• EXERCISE AIM
Repeat each entry as written, dropping any picture you find.

• LISTING

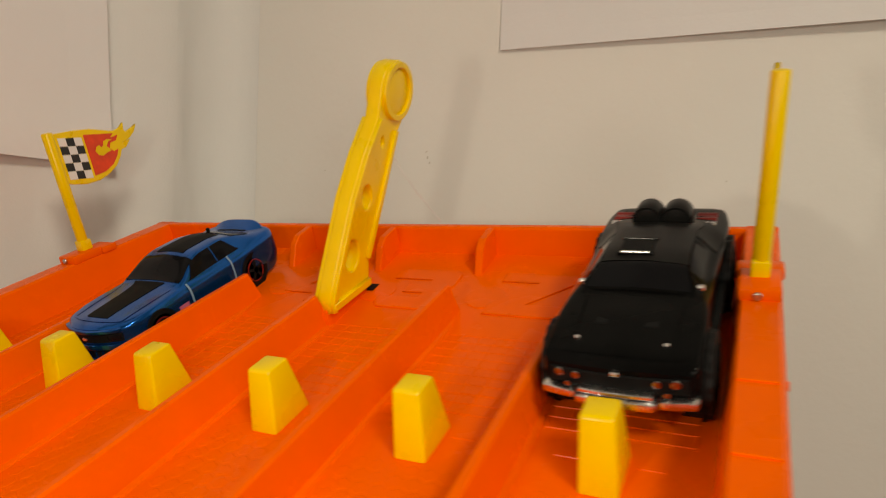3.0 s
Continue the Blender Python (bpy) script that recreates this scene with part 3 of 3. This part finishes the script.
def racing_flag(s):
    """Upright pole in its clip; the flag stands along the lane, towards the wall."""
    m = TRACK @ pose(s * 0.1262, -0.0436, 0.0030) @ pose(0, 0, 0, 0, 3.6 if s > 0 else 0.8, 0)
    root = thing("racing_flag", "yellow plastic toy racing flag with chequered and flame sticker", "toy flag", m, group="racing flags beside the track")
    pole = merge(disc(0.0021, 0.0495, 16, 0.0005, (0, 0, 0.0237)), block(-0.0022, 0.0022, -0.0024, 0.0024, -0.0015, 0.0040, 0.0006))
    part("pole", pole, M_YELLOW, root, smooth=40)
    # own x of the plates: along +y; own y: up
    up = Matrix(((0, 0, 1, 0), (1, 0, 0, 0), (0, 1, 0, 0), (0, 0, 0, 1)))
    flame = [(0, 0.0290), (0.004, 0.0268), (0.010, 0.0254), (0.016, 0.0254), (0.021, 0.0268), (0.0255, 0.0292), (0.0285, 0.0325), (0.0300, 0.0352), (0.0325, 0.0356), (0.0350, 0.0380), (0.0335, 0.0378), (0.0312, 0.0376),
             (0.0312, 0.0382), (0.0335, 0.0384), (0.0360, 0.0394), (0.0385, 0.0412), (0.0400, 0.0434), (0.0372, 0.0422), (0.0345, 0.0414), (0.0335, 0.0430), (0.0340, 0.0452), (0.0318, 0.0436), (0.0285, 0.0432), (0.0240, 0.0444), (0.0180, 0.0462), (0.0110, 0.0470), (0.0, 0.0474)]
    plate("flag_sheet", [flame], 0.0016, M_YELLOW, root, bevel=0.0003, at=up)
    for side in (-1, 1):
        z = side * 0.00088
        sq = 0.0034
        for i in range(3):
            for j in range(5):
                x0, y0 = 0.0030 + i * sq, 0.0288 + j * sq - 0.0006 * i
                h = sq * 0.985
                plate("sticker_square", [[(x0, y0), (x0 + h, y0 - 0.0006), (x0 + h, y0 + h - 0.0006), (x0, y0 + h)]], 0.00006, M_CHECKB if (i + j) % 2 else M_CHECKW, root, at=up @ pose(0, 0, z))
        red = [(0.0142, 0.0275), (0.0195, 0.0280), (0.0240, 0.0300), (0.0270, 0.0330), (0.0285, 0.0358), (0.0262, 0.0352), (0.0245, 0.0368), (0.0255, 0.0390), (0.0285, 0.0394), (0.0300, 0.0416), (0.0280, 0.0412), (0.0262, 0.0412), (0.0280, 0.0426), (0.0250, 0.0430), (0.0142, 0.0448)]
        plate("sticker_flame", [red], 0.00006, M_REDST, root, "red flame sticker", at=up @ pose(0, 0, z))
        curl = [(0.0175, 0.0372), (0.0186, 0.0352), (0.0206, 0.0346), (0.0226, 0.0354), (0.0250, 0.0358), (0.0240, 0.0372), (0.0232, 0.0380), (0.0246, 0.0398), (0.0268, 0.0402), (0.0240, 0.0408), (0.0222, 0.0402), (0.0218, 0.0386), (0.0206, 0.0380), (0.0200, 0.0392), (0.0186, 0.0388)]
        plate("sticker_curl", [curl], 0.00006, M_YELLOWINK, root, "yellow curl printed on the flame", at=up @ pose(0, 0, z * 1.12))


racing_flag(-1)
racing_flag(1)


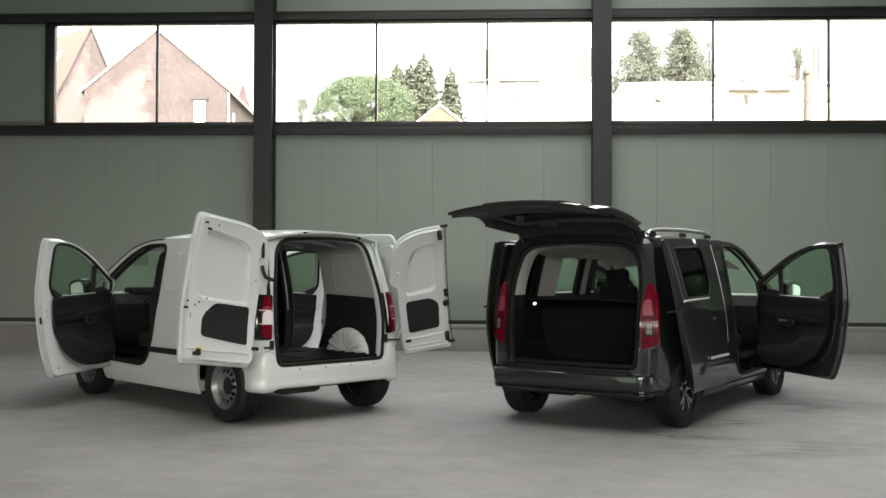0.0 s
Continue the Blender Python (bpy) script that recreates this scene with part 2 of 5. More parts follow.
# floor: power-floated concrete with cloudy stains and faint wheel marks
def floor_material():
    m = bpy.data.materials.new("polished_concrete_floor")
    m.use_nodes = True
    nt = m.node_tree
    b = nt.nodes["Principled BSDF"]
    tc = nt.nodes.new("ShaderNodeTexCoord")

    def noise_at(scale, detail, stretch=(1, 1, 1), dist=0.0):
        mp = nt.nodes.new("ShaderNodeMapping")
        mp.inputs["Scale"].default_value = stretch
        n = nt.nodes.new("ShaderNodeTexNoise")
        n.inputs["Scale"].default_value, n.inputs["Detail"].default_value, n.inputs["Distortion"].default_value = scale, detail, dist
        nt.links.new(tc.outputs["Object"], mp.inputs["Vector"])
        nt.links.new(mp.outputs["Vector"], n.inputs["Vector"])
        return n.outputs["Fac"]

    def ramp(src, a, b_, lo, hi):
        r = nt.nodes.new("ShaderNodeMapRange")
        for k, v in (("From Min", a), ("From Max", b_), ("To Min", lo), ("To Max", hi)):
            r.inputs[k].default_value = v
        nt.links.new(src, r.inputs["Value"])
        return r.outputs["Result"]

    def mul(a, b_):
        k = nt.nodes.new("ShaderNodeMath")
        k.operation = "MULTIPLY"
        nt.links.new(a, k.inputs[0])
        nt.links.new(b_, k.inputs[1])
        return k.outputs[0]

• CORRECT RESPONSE
3.0 s
Continue the Blender Python (bpy) script that recreates this scene with part 3 of 3. This part finishes the script.
def racing_flag(s):
    """Upright pole in its clip; the flag stands along the lane, towards the wall."""
    m = TRACK @ pose(s * 0.1262, -0.0436, 0.0030) @ pose(0, 0, 0, 0, 3.6 if s > 0 else 0.8, 0)
    root = thing("racing_flag", "yellow plastic toy racing flag with chequered and flame sticker", "toy flag", m, group="racing flags beside the track")
    pole = merge(disc(0.0021, 0.0495, 16, 0.0005, (0, 0, 0.0237)), block(-0.0022, 0.0022, -0.0024, 0.0024, -0.0015, 0.0040, 0.0006))
    part("pole", pole, M_YELLOW, root, smooth=40)
    # own x of the plates: along +y; own y: up
    up = Matrix(((0, 0, 1, 0), (1, 0, 0, 0), (0, 1, 0, 0), (0, 0, 0, 1)))
    flame = [(0, 0.0290), (0.004, 0.0268), (0.010, 0.0254), (0.016, 0.0254), (0.021, 0.0268), (0.0255, 0.0292), (0.0285, 0.0325), (0.0300, 0.0352), (0.0325, 0.0356), (0.0350, 0.0380), (0.0335, 0.0378), (0.0312, 0.0376),
             (0.0312, 0.0382), (0.0335, 0.0384), (0.0360, 0.0394), (0.0385, 0.0412), (0.0400, 0.0434), (0.0372, 0.0422), (0.0345, 0.0414), (0.0335, 0.0430), (0.0340, 0.0452), (0.0318, 0.0436), (0.0285, 0.0432), (0.0240, 0.0444), (0.0180, 0.0462), (0.0110, 0.0470), (0.0, 0.0474)]
    plate("flag_sheet", [flame], 0.0016, M_YELLOW, root, bevel=0.0003, at=up)
    for side in (-1, 1):
        z = side * 0.00088
        sq = 0.0034
        for i in range(3):
            for j in range(5):
                x0, y0 = 0.0030 + i * sq, 0.0288 + j * sq - 0.0006 * i
                h = sq * 0.985
                plate("sticker_square", [[(x0, y0), (x0 + h, y0 - 0.0006), (x0 + h, y0 + h - 0.0006), (x0, y0 + h)]], 0.00006, M_CHECKB if (i + j) % 2 else M_CHECKW, root, at=up @ pose(0, 0, z))
        red = [(0.0142, 0.0275), (0.0195, 0.0280), (0.0240, 0.0300), (0.0270, 0.0330), (0.0285, 0.0358), (0.0262, 0.0352), (0.0245, 0.0368), (0.0255, 0.0390), (0.0285, 0.0394), (0.0300, 0.0416), (0.0280, 0.0412), (0.0262, 0.0412), (0.0280, 0.0426), (0.0250, 0.0430), (0.0142, 0.0448)]
        plate("sticker_flame", [red], 0.00006, M_REDST, root, "red flame sticker", at=up @ pose(0, 0, z))
        curl = [(0.0175, 0.0372), (0.0186, 0.0352), (0.0206, 0.0346), (0.0226, 0.0354), (0.0250, 0.0358), (0.0240, 0.0372), (0.0232, 0.0380), (0.0246, 0.0398), (0.0268, 0.0402), (0.0240, 0.0408), (0.0222, 0.0402), (0.0218, 0.0386), (0.0206, 0.0380), (0.0200, 0.0392), (0.0186, 0.0388)]
        plate("sticker_curl", [curl], 0.00006, M_YELLOWINK, root, "yellow curl printed on the flame", at=up @ pose(0, 0, z * 1.12))


racing_flag(-1)
racing_flag(1)


0.0 s
Continue the Blender Python (bpy) script that recreates this scene with part 2 of 5. More parts follow.
# floor: power-floated concrete with cloudy stains and faint wheel marks
def floor_material():
    m = bpy.data.materials.new("polished_concrete_floor")
    m.use_nodes = True
    nt = m.node_tree
    b = nt.nodes["Principled BSDF"]
    tc = nt.nodes.new("ShaderNodeTexCoord")

    def noise_at(scale, detail, stretch=(1, 1, 1), dist=0.0):
        mp = nt.nodes.new("ShaderNodeMapping")
        mp.inputs["Scale"].default_value = stretch
        n = nt.nodes.new("ShaderNodeTexNoise")
        n.inputs["Scale"].default_value, n.inputs["Detail"].default_value, n.inputs["Distortion"].default_value = scale, detail, dist
        nt.links.new(tc.outputs["Object"], mp.inputs["Vector"])
        nt.links.new(mp.outputs["Vector"], n.inputs["Vector"])
        return n.outputs["Fac"]

    def ramp(src, a, b_, lo, hi):
        r = nt.nodes.new("ShaderNodeMapRange")
        for k, v in (("From Min", a), ("From Max", b_), ("To Min", lo), ("To Max", hi)):
            r.inputs[k].default_value = v
        nt.links.new(src, r.inputs["Value"])
        return r.outputs["Result"]

    def mul(a, b_):
        k = nt.nodes.new("ShaderNodeMath")
        k.operation = "MULTIPLY"
        nt.links.new(a, k.inputs[0])
        nt.links.new(b_, k.inputs[1])
        return k.outputs[0]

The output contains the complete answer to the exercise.